How to Select the Right Size Shrub - Recommended by P. Allen Smith
Shrubs are a key element for building good garden bones so
it's important to get their placement right.
An out-of-place shrub is a lot like a misaligned nose on a face; it throws the whole picture off.
One way we get the arrangement wrong is by selecting shrubs that are out of scale - either too large or too small. It's a mistake that's easy to avoid when you know the amount of space available, the role the plant will play in your garden's design, and the mature size of the plant.
First look at the dimensions of the space. Can it accommodate the 12 foot tall Chinese snowball viburnum you have your heart set on? Conversely will a dwarf shrub be dwarfed by the surroundings?
Next decide the function of the shrub. Is it for screening, a focal point, foundation planting, or an element in a mixed border? The purpose will help determine the desired size.
Screening – What do you want to hide? Something tall like 'American Pillar' arborvitae (20 – 30 feet) is an excellent choice for blocking the view of the neighbor's garage while medium-sized shrubs like boxwoods will hide an AC unit without making it difficult for repairmen to access. If you want to camouflage a chain link fence without hindering the view beyond try a mix of evergreen and deciduous shrubs that mature to the top of the fence.
Enclosure – You can use shrubs to create living walls for garden rooms. Plant shrubs closely to create a hedge. Choose tall growing bushes such as arborvitae, camellia and holly for secluded rooms or something shorter for the illusion of enclosure.
Focal Point – Every garden needs a statement maker to draw the eye. Shrubs offer blooms, foliage and berries for a seasonal focal point. A large shrub such as Snow Storm™ spirea (36 – 48 inches tall) will capture attention in spring with massive white fountains of blooms and again with orange and red fall foliage. For a smaller space try planting a grouping of dwarf shrubs like Show Off™ Sugar Baby Forsythia for a solid drift of cheery yellow blooms. For winter interest in a garden with space consider the tree-like deciduous holly Berry Nice® winterberry. The red berries are a knock out and the birds love them.
Foundation Planting – When it comes to foundation plantings, choose shrubs that will accent your home rather than hide it. You can frame a house with tall shrubs at the corners and plant low growers such as White Album™ euonymous across the center. Beware of planting shrubs beneath windows that will grow too tall and block the view. To keep it interesting use a mix of evergreens and deciduous shrubs or, if you choose all evergreens, contrast the leaf shapes and textures.
Mixed Border Companion – Shrubs are a carefree way to jazz up bed of perennials and annuals. Placement in the border will determine what size shrub you need. Plant taller varieties in the back, medium in the middle and low growing in the front.

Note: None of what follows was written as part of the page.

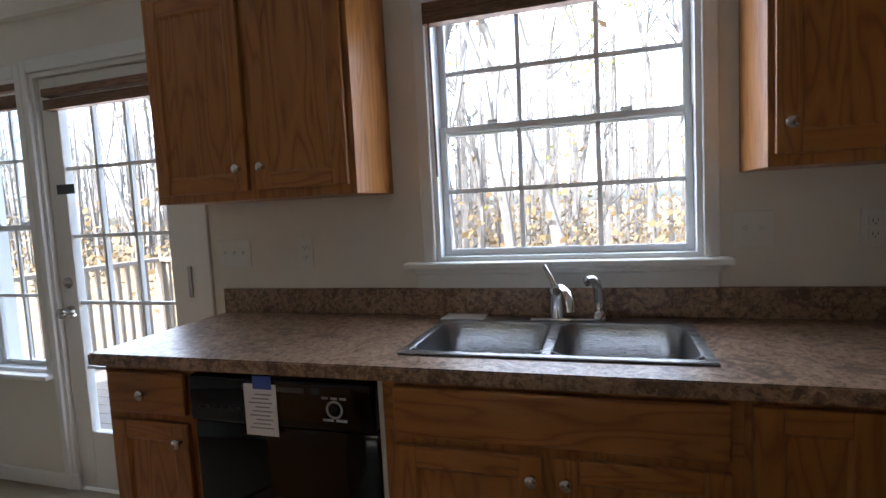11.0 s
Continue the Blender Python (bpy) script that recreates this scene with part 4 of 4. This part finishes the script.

Also consider the size of the border itself so your selection does not overpower its bedfellows. Lo & Behold® Blue Chip butterfly bush is a petite version of the popular butterfly bush that is perfect for getting the blooms "front and center." More stately specimens such as Bloomerang® Purple lilac or Incrediball® hydrangea are suited for the back of the border.
Now that you know what size plant you need it's just a matter of matching the right size with shrubs that will thrive in your climate and growing conditions – sun, water, and soil. Next, select ornamental characteristics that appeal to you and that suit the purpose of the shrub. Evergreen or deciduous? Flowers? Fruits? Fall foliage? Funnel down until you land on the perfect shrub for your space, environment and purpose.
So you see, when it comes to shrubs, size does matter. By determining the right size shrub first, you'll ensure that your choice will enhance the framework of your garden.